> _TASK TO COMPLETE_
Every line below should be copied exactly; drop the pictures.

> _DATA PROVIDED_
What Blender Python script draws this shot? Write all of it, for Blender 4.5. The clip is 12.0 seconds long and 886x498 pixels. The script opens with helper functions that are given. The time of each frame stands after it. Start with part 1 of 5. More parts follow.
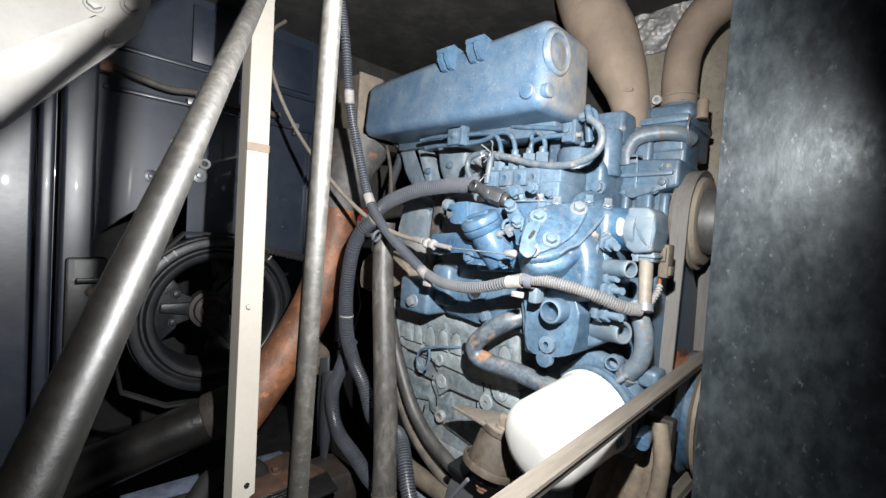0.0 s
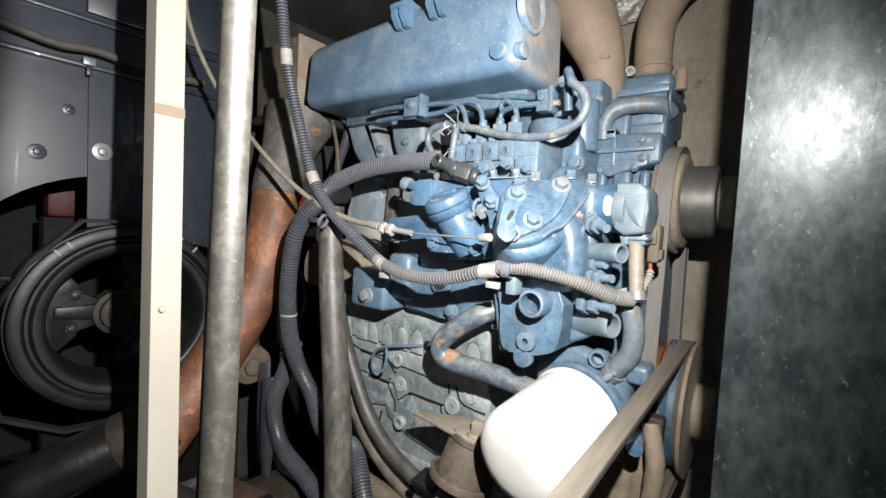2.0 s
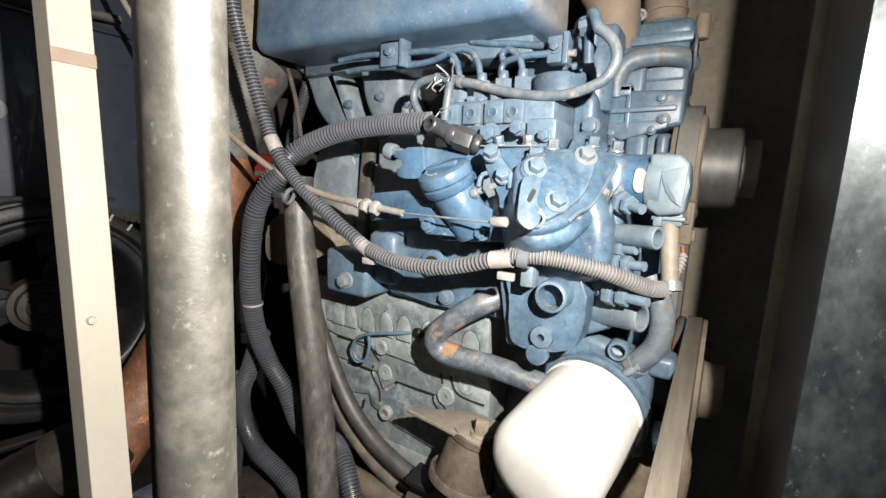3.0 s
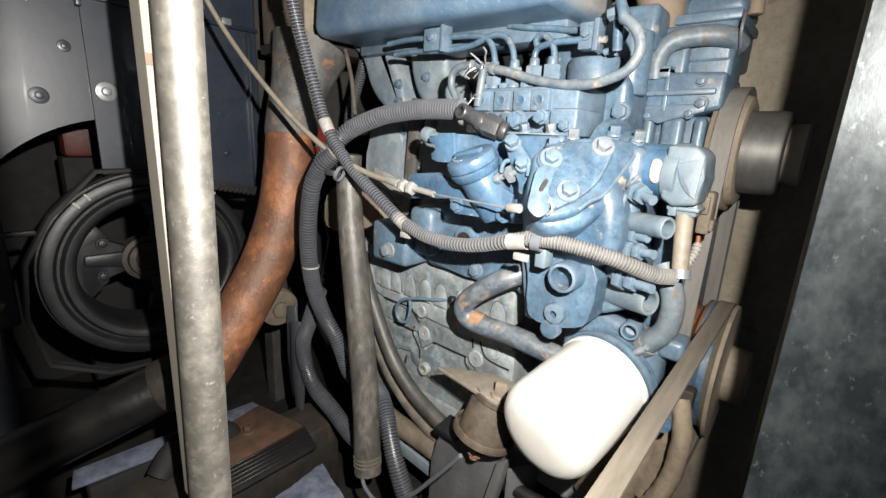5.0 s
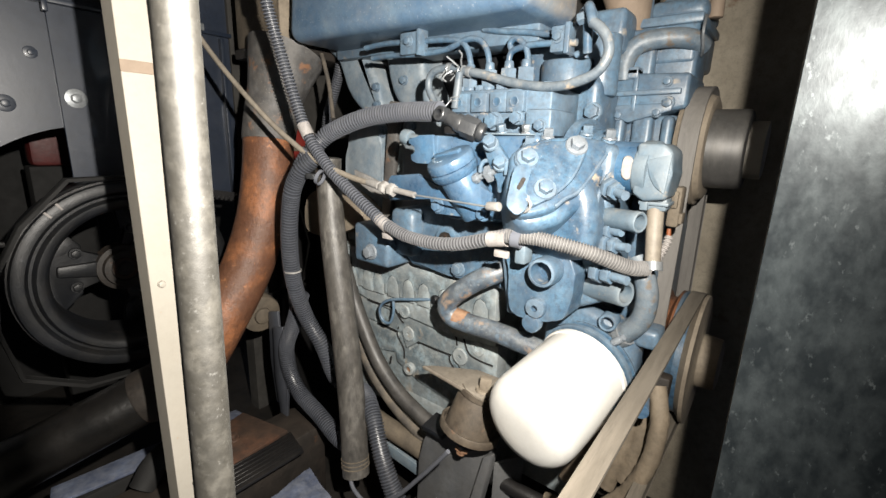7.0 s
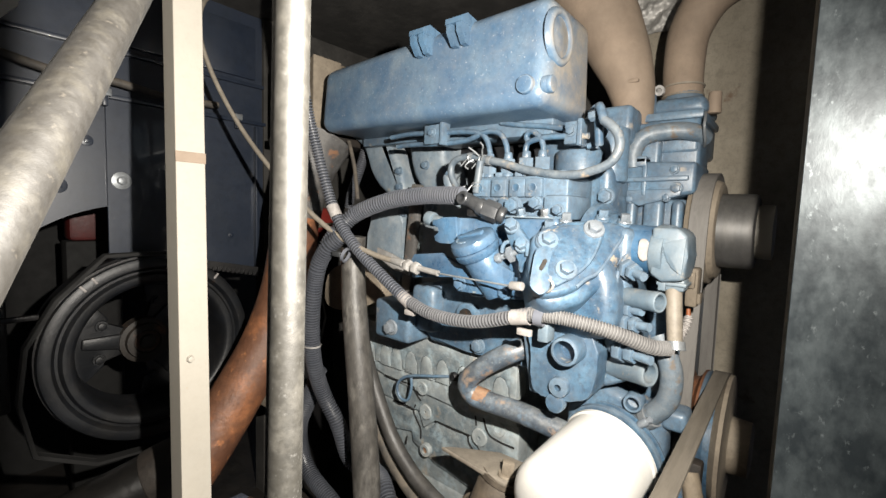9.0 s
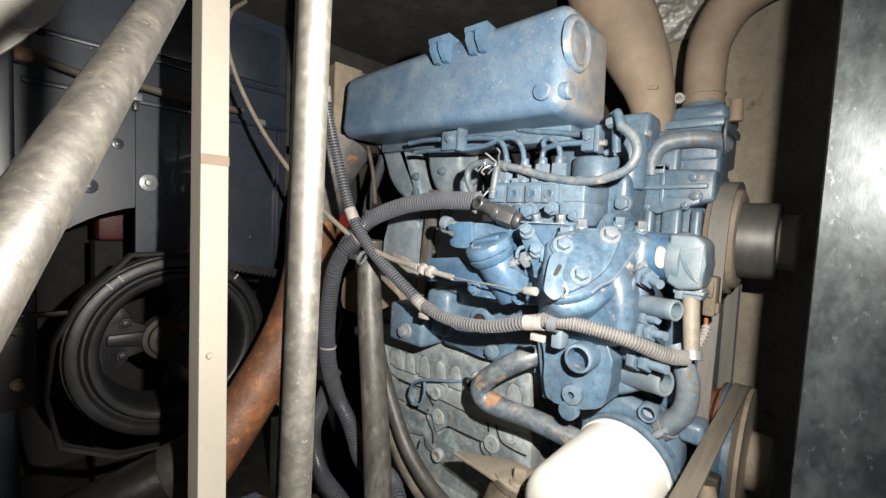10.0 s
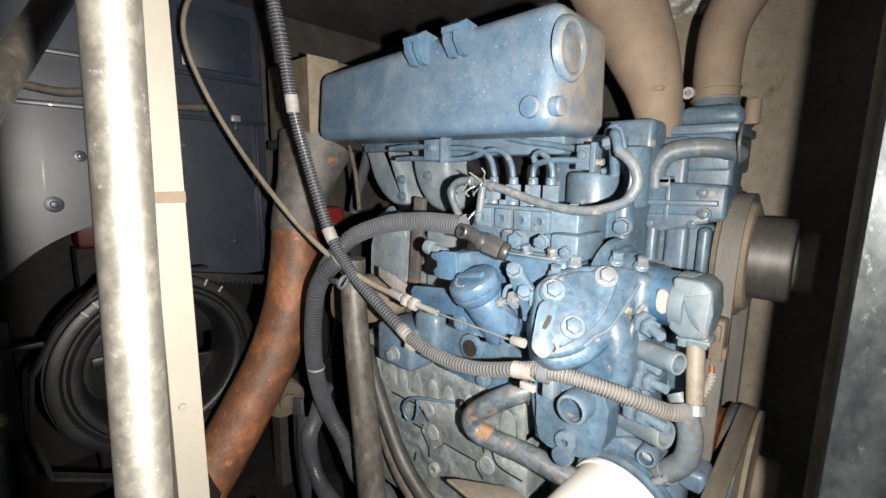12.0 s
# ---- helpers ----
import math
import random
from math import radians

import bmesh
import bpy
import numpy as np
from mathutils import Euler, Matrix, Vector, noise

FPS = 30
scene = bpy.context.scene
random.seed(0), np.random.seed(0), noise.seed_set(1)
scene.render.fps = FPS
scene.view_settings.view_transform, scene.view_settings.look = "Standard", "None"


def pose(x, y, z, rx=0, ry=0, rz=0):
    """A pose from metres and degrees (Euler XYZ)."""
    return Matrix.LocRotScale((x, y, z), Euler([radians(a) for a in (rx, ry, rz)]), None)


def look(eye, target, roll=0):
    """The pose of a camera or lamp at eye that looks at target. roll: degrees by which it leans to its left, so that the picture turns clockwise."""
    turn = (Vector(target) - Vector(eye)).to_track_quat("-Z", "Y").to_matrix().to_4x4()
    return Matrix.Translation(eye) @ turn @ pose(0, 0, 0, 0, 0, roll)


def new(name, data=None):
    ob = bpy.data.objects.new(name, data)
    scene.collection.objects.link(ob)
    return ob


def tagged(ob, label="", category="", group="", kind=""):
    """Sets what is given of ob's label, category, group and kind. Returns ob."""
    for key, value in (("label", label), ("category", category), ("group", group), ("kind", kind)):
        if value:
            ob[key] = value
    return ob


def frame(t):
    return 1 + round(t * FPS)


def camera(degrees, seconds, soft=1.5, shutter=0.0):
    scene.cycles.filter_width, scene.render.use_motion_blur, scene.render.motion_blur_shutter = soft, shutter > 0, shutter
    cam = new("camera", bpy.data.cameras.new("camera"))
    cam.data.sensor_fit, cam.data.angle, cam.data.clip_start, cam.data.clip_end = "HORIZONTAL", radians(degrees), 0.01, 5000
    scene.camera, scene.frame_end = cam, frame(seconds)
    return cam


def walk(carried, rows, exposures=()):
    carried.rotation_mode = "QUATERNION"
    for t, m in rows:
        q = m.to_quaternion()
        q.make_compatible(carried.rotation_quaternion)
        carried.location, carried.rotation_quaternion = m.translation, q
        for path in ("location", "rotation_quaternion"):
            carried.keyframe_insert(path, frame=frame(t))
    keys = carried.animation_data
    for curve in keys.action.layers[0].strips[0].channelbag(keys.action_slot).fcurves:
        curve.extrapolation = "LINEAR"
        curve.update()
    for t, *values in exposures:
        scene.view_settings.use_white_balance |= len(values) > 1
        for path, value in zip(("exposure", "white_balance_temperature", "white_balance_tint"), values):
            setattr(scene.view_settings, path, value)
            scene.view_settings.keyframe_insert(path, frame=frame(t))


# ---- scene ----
cam = camera(90.63, 12.0)
ROWS = [
    (0.0, 0.0054, 0.0094, 0.7928, 87.89, -3.77, -44.84),
    (0.5, 0.0425, 0.0438, 0.7995, 87.88, -3.25, -44.02),
    (1.0, 0.0426, 0.0537, 0.7966, 88.16, -3.25, -43.36),
    (1.5, 0.0462, 0.0636, 0.7962, 87.89, -3.06, -44.61),
    (2.0, 0.0596, 0.0891, 0.7814, 87.05, -3.18, -51.85),
    (2.5, 0.0900, 0.1510, 0.7840, 82.02, -1.98, -57.37),
    (3.0, 0.1036, 0.1854, 0.8093, 80.97, -2.32, -57.74),
    (3.2, 0.0986, 0.1760, 0.8199, 80.92, -2.41, -57.39),
    (4.8, 0.0837, 0.1165, 0.8553, 79.26, -3.72, -48.81),
    (5.0, 0.0950, 0.1208, 0.8400, 75.59, -2.69, -48.67),
    (5.5, 0.1090, 0.1242, 0.8178, 70.90, -0.90, -48.86),
    (6.0, 0.1024, 0.1243, 0.8189, 70.06, -0.60, -48.98),
    (6.5, 0.0920, 0.1180, 0.8291, 71.78, -1.04, -49.40),
    (7.0, 0.0851, 0.1154, 0.8391, 75.99, -1.76, -51.57),
    (7.2, 0.0879, 0.1161, 0.8406, 77.67, -2.23, -53.59),
    (8.8, 0.0614, 0.1187, 0.8424, 85.29, -1.93, -50.75),
    (9.0, 0.0585, 0.1191, 0.8499, 85.27, -1.96, -50.51),
    (9.5, 0.0570, 0.1162, 0.8490, 85.81, -2.41, -49.17),
    (10.0, 0.0567, 0.1144, 0.8458, 86.17, -2.84, -48.24),
    (10.5, 0.0625, 0.1133, 0.8434, 86.21, -2.84, -47.77),
    (11.0, 0.0886, 0.1227, 0.8971, 84.61, -2.49, -47.49),
    (11.5, 0.1158, 0.1372, 0.9470, 81.58, -1.41, -47.29),
    (12.0, 0.1195, 0.1343, 0.9373, 80.41, -0.78, -47.66),
]
EXPOSURES = [(0.0, 0.03, 6150, 10), (0.4, 0.12, 6400, 10), (2.0, 0.02, 6500, 10), (3.2, -0.05, 6850, 10), (4.8, 0.06, 6750, 10), (6.0, 0.12, 6750, 10), (7.2, -0.04, 6850, 10), (9.0, -0.06, 6850, 10), (12.0, -0.16, 6900, 10)]
walk(cam, [(t, pose(x, y, z, rx, ry, rz)) for t, x, y, z, rx, ry, rz in ROWS], EXPOSURES)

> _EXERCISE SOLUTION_
What Blender Python script draws this shot? Write all of it, for Blender 4.5. The clip is 12.0 seconds long and 886x498 pixels. The script opens with helper functions that are given. The time of each frame stands after it. Start with part 1 of 5. More parts follow.
0.0 s
2.0 s
3.0 s
5.0 s
7.0 s
9.0 s
10.0 s
12.0 s
# ---- helpers ----
import math
import random
from math import radians

import bmesh
import bpy
import numpy as np
from mathutils import Euler, Matrix, Vector, noise

FPS = 30
scene = bpy.context.scene
random.seed(0), np.random.seed(0), noise.seed_set(1)
scene.render.fps = FPS
scene.view_settings.view_transform, scene.view_settings.look = "Standard", "None"


def pose(x, y, z, rx=0, ry=0, rz=0):
    """A pose from metres and degrees (Euler XYZ)."""
    return Matrix.LocRotScale((x, y, z), Euler([radians(a) for a in (rx, ry, rz)]), None)


def look(eye, target, roll=0):
    """The pose of a camera or lamp at eye that looks at target. roll: degrees by which it leans to its left, so that the picture turns clockwise."""
    turn = (Vector(target) - Vector(eye)).to_track_quat("-Z", "Y").to_matrix().to_4x4()
    return Matrix.Translation(eye) @ turn @ pose(0, 0, 0, 0, 0, roll)


def new(name, data=None):
    ob = bpy.data.objects.new(name, data)
    scene.collection.objects.link(ob)
    return ob


def tagged(ob, label="", category="", group="", kind=""):
    """Sets what is given of ob's label, category, group and kind. Returns ob."""
    for key, value in (("label", label), ("category", category), ("group", group), ("kind", kind)):
        if value:
            ob[key] = value
    return ob


def frame(t):
    return 1 + round(t * FPS)


def camera(degrees, seconds, soft=1.5, shutter=0.0):
    scene.cycles.filter_width, scene.render.use_motion_blur, scene.render.motion_blur_shutter = soft, shutter > 0, shutter
    cam = new("camera", bpy.data.cameras.new("camera"))
    cam.data.sensor_fit, cam.data.angle, cam.data.clip_start, cam.data.clip_end = "HORIZONTAL", radians(degrees), 0.01, 5000
    scene.camera, scene.frame_end = cam, frame(seconds)
    return cam


def walk(carried, rows, exposures=()):
    carried.rotation_mode = "QUATERNION"
    for t, m in rows:
        q = m.to_quaternion()
        q.make_compatible(carried.rotation_quaternion)
        carried.location, carried.rotation_quaternion = m.translation, q
        for path in ("location", "rotation_quaternion"):
            carried.keyframe_insert(path, frame=frame(t))
    keys = carried.animation_data
    for curve in keys.action.layers[0].strips[0].channelbag(keys.action_slot).fcurves:
        curve.extrapolation = "LINEAR"
        curve.update()
    for t, *values in exposures:
        scene.view_settings.use_white_balance |= len(values) > 1
        for path, value in zip(("exposure", "white_balance_temperature", "white_balance_tint"), values):
            setattr(scene.view_settings, path, value)
            scene.view_settings.keyframe_insert(path, frame=frame(t))


# ---- scene ----
cam = camera(90.63, 12.0)
ROWS = [
    (0.0, 0.0054, 0.0094, 0.7928, 87.89, -3.77, -44.84),
    (0.5, 0.0425, 0.0438, 0.7995, 87.88, -3.25, -44.02),
    (1.0, 0.0426, 0.0537, 0.7966, 88.16, -3.25, -43.36),
    (1.5, 0.0462, 0.0636, 0.7962, 87.89, -3.06, -44.61),
    (2.0, 0.0596, 0.0891, 0.7814, 87.05, -3.18, -51.85),
    (2.5, 0.0900, 0.1510, 0.7840, 82.02, -1.98, -57.37),
    (3.0, 0.1036, 0.1854, 0.8093, 80.97, -2.32, -57.74),
    (3.2, 0.0986, 0.1760, 0.8199, 80.92, -2.41, -57.39),
    (4.8, 0.0837, 0.1165, 0.8553, 79.26, -3.72, -48.81),
    (5.0, 0.0950, 0.1208, 0.8400, 75.59, -2.69, -48.67),
    (5.5, 0.1090, 0.1242, 0.8178, 70.90, -0.90, -48.86),
    (6.0, 0.1024, 0.1243, 0.8189, 70.06, -0.60, -48.98),
    (6.5, 0.0920, 0.1180, 0.8291, 71.78, -1.04, -49.40),
    (7.0, 0.0851, 0.1154, 0.8391, 75.99, -1.76, -51.57),
    (7.2, 0.0879, 0.1161, 0.8406, 77.67, -2.23, -53.59),
    (8.8, 0.0614, 0.1187, 0.8424, 85.29, -1.93, -50.75),
    (9.0, 0.0585, 0.1191, 0.8499, 85.27, -1.96, -50.51),
    (9.5, 0.0570, 0.1162, 0.8490, 85.81, -2.41, -49.17),
    (10.0, 0.0567, 0.1144, 0.8458, 86.17, -2.84, -48.24),
    (10.5, 0.0625, 0.1133, 0.8434, 86.21, -2.84, -47.77),
    (11.0, 0.0886, 0.1227, 0.8971, 84.61, -2.49, -47.49),
    (11.5, 0.1158, 0.1372, 0.9470, 81.58, -1.41, -47.29),
    (12.0, 0.1195, 0.1343, 0.9373, 80.41, -0.78, -47.66),
]
EXPOSURES = [(0.0, 0.03, 6150, 10), (0.4, 0.12, 6400, 10), (2.0, 0.02, 6500, 10), (3.2, -0.05, 6850, 10), (4.8, 0.06, 6750, 10), (6.0, 0.12, 6750, 10), (7.2, -0.04, 6850, 10), (9.0, -0.06, 6850, 10), (12.0, -0.16, 6900, 10)]
walk(cam, [(t, pose(x, y, z, rx, ry, rz)) for t, x, y, z, rx, ry, rz in ROWS], EXPOSURES)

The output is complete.